Observation data (Epoch J2000)
- Constellation(s): Eridanus
- Right ascension: 03^{h} 06^{m} to 04^{h} 30^{m}
- Declination: −10° to −30°
- Brightest member: NGC 1407
- Number of galaxies: ~200

Other designations
- Eridanus Cloud

= Eridanus Group =

Galaxy cluster in the constellation Eridanus

The Eridanus Group, sometimes called the Eridanus Cloud, is a nearby loose grouping of galaxies at a mean distance of approximately 75 Mly (23 ± 2 Mpc) in the constellation Eridanus. Redshift values show that there are approximately 200 galaxies associated with the group, approximately 70% of which are spiral and irregular type galaxies while the remaining 30% are elliptical and lenticular types.

== Characteristics ==

The concentration of galaxies in the Eridanus area was first identified by Baker in 1933. A more in depth study and discussion of the region was carried out by de Vaucouleurs in 1975. Work by Willmer et al. in 1989 suggested that the Group is condensing from the Hubble Flow and is a prominent feature in the large-scale system called the Eridanus-Fornax-Dorado Filament. The group extends over approximately 10 Mpc and on the sky is bounded by the lines of 3hr6' and 4hr30' of Right Ascension and −10° and −30° Declination.

The galaxies in the Eridanus Group are distributed in several clumps and overall the group has the appearance of an intermediate system, its structure being somewhere between that of a loose group (like the Ursa Major Group) and a cluster (like the Virgo Cluster). Dynamic studies indicate that the group is at an important stage of its evolution with the types of galaxy present already fixed. This suggests that galaxies involved in the formation of rich clusters are already highly evolved, a finding which supports aspects of Cold Dark Matter theories.

The Group is forming from the merger of a number of sub-groups. The group is predicted to be in an early stage of formation and exhibits a high number of early type galaxies. The sub-groups involved in the merger include the Fornax I Cluster, the Eridanus Cluster (or Fornax II Cluster) and the Dorado Group. In some studies these have been broken down into further sub-groups including the Eridanus Group, the NGC 1407 Group and the NGC 1332 Group. Bright individual galaxies which are members of the group include NGC 1407 (the brightest), NGC 1332, NGC 1309 and NGC 1209.

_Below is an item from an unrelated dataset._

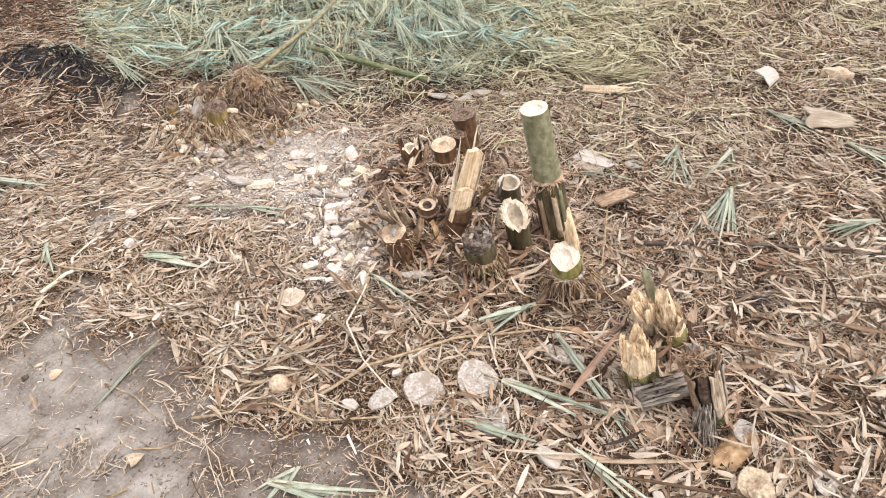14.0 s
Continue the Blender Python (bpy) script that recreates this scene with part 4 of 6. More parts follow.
# the tallest one
ob, h = stump((0.727, 1.556, 0), (0.618, 1.556, 0.479), "tall olive-green bamboo stump with a pale cut top")
culm_parts(ob, 0.0375, h, slope(300, 0.002, 1, 0.001), 0.42, 0.006, MAT_CULM, MAT_RIM, MAT_RIM_INNER, foot=h * 0.52, foot_r=0.041, seed=1, n=32)
ring = ring_part(ob, "node_ring", 0.043, h * 0.52, 0.005, 0.008, MAT_ROOT, "brown node ring", 1)
fringe(ring, 0.042, h * 0.515, 170, 0.026, 0.014, 1)
bm, _ = ring_skin([circle(q, z, 28, 0.05, 3) for q, z in ((0.047, -0.05), (0.046, 0.05), (0.044, 0.13), (0.044, h * 0.52))])
part("lower_culm", bm, MAT_CULM_LOW, ob, "darker mossy lower culm")
for a, w, ln, z, mt, lb in ((262, 0.018, 0.17, 0.050, MAT_TOPTAN, "pale strip where the skin is peeled off"), (290, 0.016, 0.14, 0.09, MAT_CULM, "olive strip of skin"), (205, 0.022, 0.20, 0.02, MAT_HUSK_BROWN, "brown sheath strip clinging to the culm"), (180, 0.018, 0.18, 0.02, MAT_CULM_BROWN, "dark sheath strip clinging to the culm")):
    part("peeled_strip", moved(sliver(ln, w, 0.003, a, 0.0, 0.18), pose(0.0445 * math.cos(radians(a)), 0.0445 * math.sin(radians(a)), z, 0, 0, a - 90)), mt, ob, lb)
part("torn_tab", moved(sliver(0.06, 0.016, 0.003, 9, 0.0, 0.4), pose(0.010, -0.052, 0.055, 0, 70, 0)), MAT_TOPTAN, ob, "torn tan tab of skin")

# the slanting cup with a standing splinter
ob, h = stump((0.657, 1.295, 0), (0.618, 1.295, 0.172), "low green stump with a slanting pale cut and a splinter")
culm_parts(ob, 0.039, h, slope(262, 0.016, 2, 0.009), 0.58, 0.010, MAT_CULM_YELLOW, MAT_RIM, MAT_RIM_INNER, foot=h * 0.70, foot_r=0.042, seed=2)
ring = ring_part(ob, "node_ring", 0.040, h * 0.68, 0.008, 0.008, MAT_GREYWOOD, "grey node ring", 2)
fringe(ring, 0.041, h * 0.66, 150, 0.062, 0.085, 2)
bm, _ = ring_skin([circle(q, z, 24, 0.06, 4) for q, z in ((0.036, -0.05), (0.033, 0.03), (0.038, h * 0.68))])
part("lower_culm", bm, MAT_CULM_BROWN, ob, "brown buried lower culm")
for dx, dy, w, ln, s in ((0.030, 0.018, 0.022, 0.115, 11), (0.043, 0.004, 0.020, 0.15, 12), (0.022, 0.030, 0.010, 0.07, 13)):
    part("splinter", moved(sliver(ln, w, 0.007, s, 0.06, 0.2), pose(dx, dy, h - 0.02, -3, 5, 25 if dx < 0.04 else 50)), MAT_TORN, ob, "pale standing splinter")

# the jagged cup that faces the camera
ob, h = stump((0.593, 1.539, 0), (0.560, 1.520, 0.165), "narrow stump with a ragged slanting cut, hollow inside")
culm_parts(ob, 0.036, h, slope(280, 0.034, 3, 0.012), 0.40, 0.026, MAT_CULM_LOW, MAT_RIM, MAT_PITH, foot_r=0.034, seed=3, n=36)
g = random.Random(33)
bm = bmesh.new()
for _ in range(46):
    a = g.uniform(0, 6.283)
    z = h - 0.030 * math.cos(a - radians(285))
    c, s = math.cos(a), math.sin(a)
    spike(bm, (c * 0.036, s * 0.036, z - 0.008), (c * g.uniform(0.036, 0.046), s * g.uniform(0.036, 0.046), z + g.uniform(0.001, 0.009)), 0.0036, 0.0018)
part("torn_fibres", bm, MAT_CHIP, ob, "pale torn fibres round the rim")

# cup behind it
ob, h = stump((0.624, 1.724, 0), (0.615, 1.724, 0.139), "short dark green stump with a thin pale rim")
culm_parts(ob, 0.036, h, slope(270, 0.008, 4, 0.002), 0.24, 0.03, MAT_CULM_LOW, MAT_CUT, MAT_PITH, seed=4)
part("splinter", moved(sliver(0.085, 0.018, 0.006, 14, -0.1, 0.3), pose(-0.03, -0.01, h - 0.035, 5, -12, 60)), MAT_GREYWOOD, ob, "grey splinter")
part("splinter", moved(sliver(0.06, 0.012, 0.005, 15, -0.1, 0.3), pose(-0.036, 0.01, h - 0.03, 0, -18, 80)), MAT_CHIP, ob)

# the split culm
ob, h = stump((0.392, 1.626, 0), (0.474, 1.626, 0.352), "tall split stump with its pale inner wood laid open")
culm_parts(ob, 0.036, 0.105, jag(5, 0.008), 0.3, 0.02, MAT_CULM_BROWN, MAT_TOPTAN, MAT_PITH, foot_r=0.034, seed=5)
ring_part(ob, "node_ring", 0.036, 0.098, 0.005, 0.007, MAT_CULM_BROWN, "dark node ring", 5)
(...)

The group's significant population of S0 type galaxies has made it a target for investigation because of an ongoing debate over the formation of this species of galaxy. Within the surveyed sub-groups of the Eridanus Group it has been found that the brightest galaxy is often the elliptical or S0 type galaxy. Present theories on galaxy evolution suggest that S0 type galaxies form as part of the evolutionary process. This would suggest that there has been time for significant evolution of the galaxies within the Group, despite the young age of the Group itself.

== Sub-groups ==

The term Eridanus Group has also been applied to a sub-group of the Eridanus Cloud. This grouping of galaxies is found at a distance of 14.2 Mpc. The Eridanus Group is known to have 31 members with nine listed in the New General Catalogue and two listed in the Index Catalogue. The brightest galaxy in this sub-group is the large elliptical, NGC 1395. The sub-group is not centred on any one galaxy and studies of X-ray emissions from the group indicate that it is dynamically young. It is involved, along with the NGC 1407 and NGC 1332 sub-groups, in the formation of the Eridanus galaxy supergroup with the three groups predicted eventually to merge to form a single poor cluster with a combined mass of approximately 7 × 10^{13} solar masses. The NGC 1407 sub-group contains most of the early type galaxies associated with the Eridanus Group.